Sasha Waters Freyer, Cinema and Comparative Literature, College of Liberal Arts and Sciences
Films by Sasha Waters Freyer don’t fit neatly into a category.
There’s Whipped—a documentary about “the mundane day-to-day” work of dominatrixes. Or The Waiting Time, which explores her experience becoming pregnant in midlife, incorporating lots of footage of farm animals standing around...waiting. Razing Appalachia exposes the environmental and social effects of strip-mining in rural West Virginia, chronicling a town’s fight to end it. And her most recent documentary, This American Gothic, weaves together history of the painting and the plight of four women working tirelessly to build a visitor’s center in Eldon, Iowa, where Grant Wood created his masterpiece.
But there is a common denominator to her eclectic body of work: she pursues stories of marginalized populations—women, mothers, workers, residents of rural areas—“people you don’t always hear from.”
The native New Yorker joined the Cinema and Comparative Literature faculty eight years ago after earning a bachelor’s degree in photography at the School of Visual Arts in New York, working professionally in the film industry for five years, and picking up a master’s degree in film from Temple University in Philadelphia.
Waters sat down with fyi to discuss the most important lesson she teaches students, a birthday gift to herself, and why she loves her front porch.
How did you get into filmmaking?
I studied photography as an undergraduate and was interested in documentary photography—being out in the world, meeting people with my camera. It naturally evolved into an interest in documentary film. I wanted to be able to capture those encounters more fully with audio.
Do you have a certain style as a filmmaker?
It’s probably a smarter career move to have one thing you do well and keep going back to it. That allows people to recognize your work. Like Ken Burns: he makes a range of historical documentaries, but has a dominant style. I don’t. I tend to let each individual story inspire me.
Which film are you most proud of?
The most recent short that I finished, Her Heart Is Washed in Water and then Weighed, which is a meditation on motherhood and mortality. It has so many elements—footage I shot in Rome, an autopsy of a human brain, footage from a child’s point of view. A section based on an interview I did with my mother 10 years ago pulls everything together. I’m proud of that film because I tried and failed so many times to make it work, but I think it succeeds conceptually and aesthetically.
What do you teach? What’s the take-home message for your students?
I teach intermediate nonfiction video, advanced editing, advanced video, 16-millimeter film, and producing. I really try to teach my students that you have to be passionate about the story you’re telling. When you make a full-length film, you might be working on it for a couple of years from researching the idea to getting access, shooting and editing. A big part of succeeding in that is knowing you’ll be interested enough in the topic to stay motivated to work on it. You never want to feel like ‘this is a really boring documentary but I have to finish it.’ And, chances are, if you’re curious enough to stick with it that long, other people will be interested in watching it.

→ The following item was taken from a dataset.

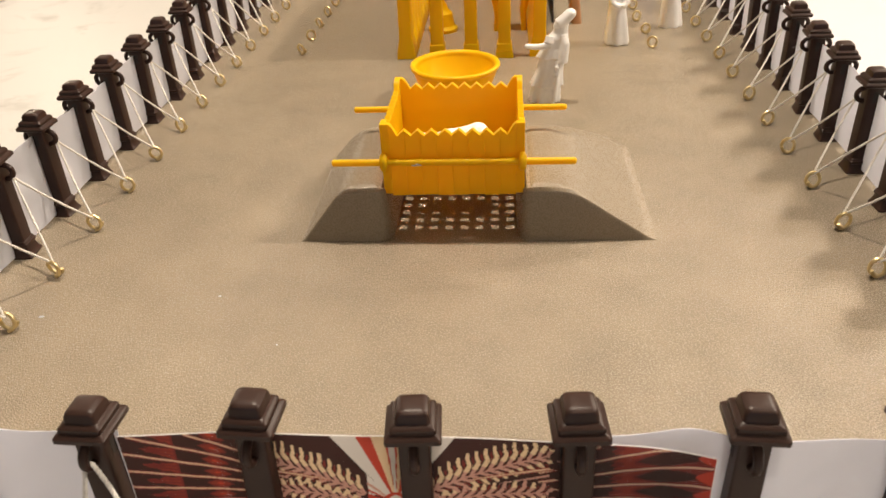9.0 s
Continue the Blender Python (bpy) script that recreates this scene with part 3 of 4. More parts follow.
def banner():
    bm = sheet(bmesh.new(), banner_place, steps(BU0, BU1, 70), steps(BZ0, BZ1, 6), 0.12, 0)
    shapes = []

    def poly(pts, mat, o):
        shapes.append((o, len(shapes), pts, mat))

    def stroke(pts, w0, w1, mat, o):
        """A line of changing width, in short quads."""
        n = len(pts)
        for i in range(n - 1):
            (u0, v0), (u1, v1) = pts[i], pts[i + 1]
            d = math.hypot(u1 - u0, v1 - v0) or 1
            nx, ny = -(v1 - v0) / d, (u1 - u0) / d
            a = (w0 + (w1 - w0) * i / (n - 1)) / 2
            b = (w0 + (w1 - w0) * (i + 1) / (n - 1)) / 2
            if not (BZ0 < v0 < BZ1 and BZ0 < v1 < BZ1):
                continue
            poly([(u0 + nx * a, v0 + ny * a), (u0 - nx * a, v0 - ny * a), (u1 - nx * b, v1 - ny * b), (u1 + nx * b, v1 + ny * b)], mat, o)

    DARK, REDM, DEEP, CREAM, PINK, GREY, BRICK = 1, 2, 3, 4, 5, 6, 7
    r = random.Random(11)
    sun = (-3.6, 13.2)
    at = lambda u, deg: (u, sun[1] + abs(u - sun[0]) * math.tan(radians(deg)))

    def lens_shape(side, u0, u1, deg, half, mat, o, point=0.5, ragged=0.25):
        """A lens between two rays, widest at point; its edge is ragged."""
        up, down = [], []
        for k in range(9):
            q = k / 8
            u = u0 + (u1 - u0) * q
            g = (q / point if q < point else (1 - q) / (1 - point)) ** 0.7
            up.append(at(u, deg + half * (g + r.uniform(-ragged, ragged) * (0 < k < 8))))
            down.append(at(u, deg - half * (g + r.uniform(-ragged, ragged) * (0 < k < 8))))
        for a, b, c, d in zip(up, up[1:], down[1:], down):
            poly([a, b, c, d], mat, o)

    STEP = 4.8

    def tooth(u0, deg0, h0, u1, deg1, mat, o):
        """A flame: its base across a ray's gap at u0, its tip at u1."""
        poly([at(u0, deg0 - h0), at(u0, deg0 + h0), at(u1, deg1)], mat, o)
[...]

Tell me about your family life.
My husband is John Freyer; he teaches photography here. He did a book called All My Life For Sale. For an art project, he literally sold everything he owned online and then drove around the country visiting his stuff, staying with whoever would let him stay with them. Our daughters are Georgia, 4, and Ruby, 1. We do a lot of kid activities: the playground, the park, the library, the farmers’ market. We live in a very “neighborhoody” neighborhood—lots of kids and dogs. We have a big front porch with a table, and we eat there a lot, spend a lot of time hanging out there as a family. After growing up in New York City, having a front porch and a backyard is so great.
Do you have any hobbies?
Textile screenprinting is a new hobby. I did one evening class on it and thought it was awesome. The immediate gratification factor is fantastic—it’s the opposite of filmmaking, which is so drawn out. I had this party book from the 1940s with cool illustrations, so I printed them onto handkerchiefs. I’m going to make my sister a set of napkins for Christmas. I sew also. I decided I’m going to make myself a new dress before my birthday, which is Nov. 19.
What’s the biggest risk you’ve ever taken, and did it pay off?
Moving to Iowa and taking this job in a community where I didn’t know anyone. To be completely honest, I didn’t feel especially committed to being a teacher at that time. I had some teaching experience, but it wasn’t like I knew I wanted to teach. I thought it could be interesting. Now, I love it and I can’t believe I ever thought about doing anything else. So yeah, it definitely paid off.